On the other hand, a high load on the Hive Metastore itself (as opposed to the underlying database), can also cause issues. This was described by Netflix as one of their motivations to introduce Metacat, a metadata service that talks directly to the Metastore’s database, rather than its API.
Being much simpler to spin up and use, AWS Glue is probably the way to go for small startups who need to bootstrap quickly. For larger companies with substantial data operations and many partitions, Hive Metastore may be the more suitable option, considering its performance has been better tested. Other factors, like which other products you are planning to integrate and which catalog features are required, also come into play.

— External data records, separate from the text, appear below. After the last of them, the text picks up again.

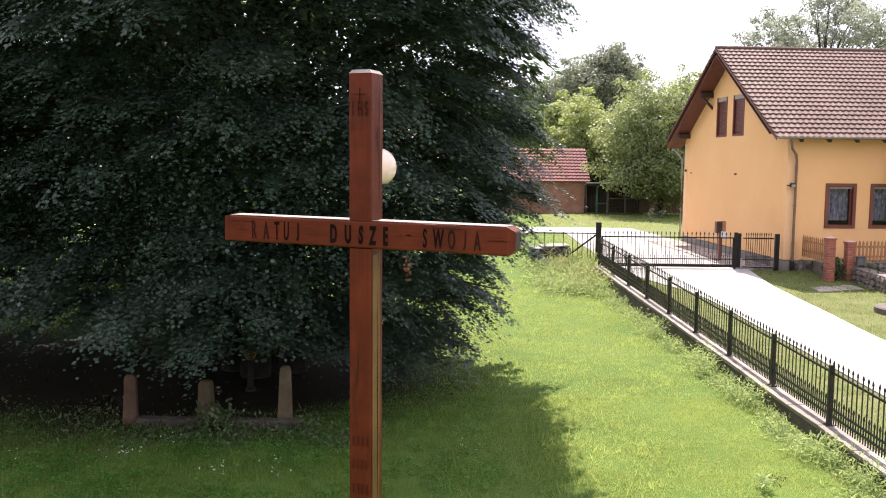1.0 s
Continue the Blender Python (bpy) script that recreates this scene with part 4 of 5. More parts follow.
stone_meshes = [stone_mesh(k) for k in range(7)]
pl = thing("house_plinth", pose(0, 0, 0), "rough field stone facing along the foot of the house", "plinth", kind="structure")
a5 = radians(5.1)
hx = lambda u, v: (10.37 + u * math.cos(a5) - v * math.sin(a5), 28.1 + u * math.sin(a5) + v * math.cos(a5))
stones_between(pl, hx(0.4, -0.035), hx(4.0, -0.035), 0.24, 0.67, 3, 5)

brick_me = finish(soft_box(-0.1, 0.1, -0.045, 0.045, 0, 0.064, 0.006), "brick", M["brick"])


def build_pillar(x, y, z, courses, yaw, label, wide=0.82):
    """Brick pillar, 0.29 m square, with a stepped pale cap."""
    p = thing("brick_pillar", pose(x, y, z, 0, 0, yaw) @ Matrix.Diagonal((wide, wide, 1, 1)), label, "pillar", "brick pillars")
    part("core", soft_box(-0.135, 0.135, -0.135, 0.135, -0.1, courses * 0.075, 0.004), M["mortar"], p)
    for k in range(courses):
        flip = k % 2
        for i in range(4):
            ob = part("brick", brick_me, None, p)
            ob.matrix_basis = pose(0, 0, k * 0.075 + 0.006, 0, 0, 90 * i) @ pose((0.045 if flip else -0.045), -0.1, 0)
    part("cap", soft_box(-0.17, 0.17, -0.17, 0.17, courses * 0.075, courses * 0.075 + 0.05, 0.008), M["brick"], p)
    bm = bmesh.new()
    lo = [bm.verts.new((sx * 0.165, sy * 0.165, courses * 0.075 + 0.0505)) for sx, sy in ((-1, -1), (1, -1), (1, 1), (-1, 1))]
    hi = bm.verts.new((0, 0, courses * 0.075 + 0.11))
    for k in range(4):
        bm.faces.new((lo[k], lo[(k + 1) % 4], hi))
    bm.faces.new(lo[::-1])
    part("cap_top", bm, M["capstone"], p, "pale pyramid cap")
    return p


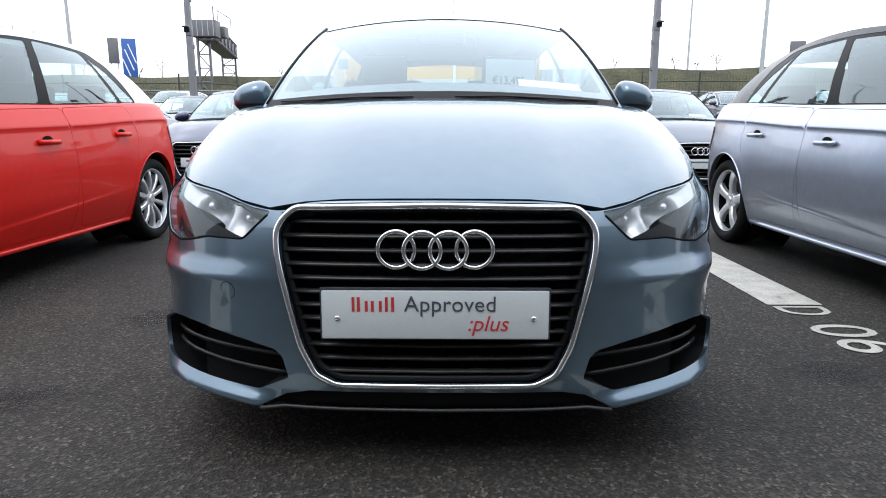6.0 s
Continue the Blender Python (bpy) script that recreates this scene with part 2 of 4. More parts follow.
class Sheet:
    """A curved sheet fn(points) -> places, cut into regions."""

    def __init__(self, fn, domain, loops, h, ridges=()):
        self.fn = fn
        self.v, self.f, self.reg, self.rings = split_sheet(domain, loops, h, ridges)

    def normals(self, uv):
        e = 0.006
        a = self.fn(uv + (e, 0)) - self.fn(uv - (e, 0))
        b = self.fn(uv + (0, e)) - self.fn(uv - (0, e))
        n = np.cross(a, b)
        ln = np.linalg.norm(n, axis=1)[:, None]
        ln[ln < 1e-12] = 1
        return n / ln

    def region(self, ids, off=0.0):
        f = self.f[np.isin(self.reg, ids)]
        use, inv = np.unique(f, return_inverse=True)
        uv = self.v[use]
        n = self.normals(uv)
        return self.fn(uv) + n * off, inv.reshape(-1, 3), n

    def skirt(self, i, d0, d1):
        """A strip along loop i from depth d0 to depth d1."""
        r = self.rings[i]
        n = self.normals(r)
        p = self.fn(r)
        k = len(r)
        verts = np.vstack([p + n * d0, p + n * d1])
        faces = [(j, (j + 1) % k, k + (j + 1) % k, k + j) for j in range(k)]
        return verts, np.array(faces)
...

A Word About Data Discovery
A problem closely related to metadata management is that of data discovery. As data grows, it becomes harder for everyone to know which tables are available, what kind of information they contain and how they interact with each other. While metadata catalogs face the producer side, i.e. the side that prepares the data, data discovery tools face the consumer side, i.e. data scientists, business users, and other people who can benefit from the data. These tools allow the organization to leverage big data by collecting it from different sources and exposing it to everyone who needs access to it. Datasets are exposed through tools that allow search, navigation and visualization.
Data discovery is becoming an increasingly common concern, and many companies have developed their own tools to tackle this challenge. Those include Netflix’s Metacat, LinkedIn’s WhereHows and later DataHub, WeWork’s Marquez, and countless others. It’s entirely possible that in the future AWS Glue and other cloud-based metadata catalogs will also include data discovery services.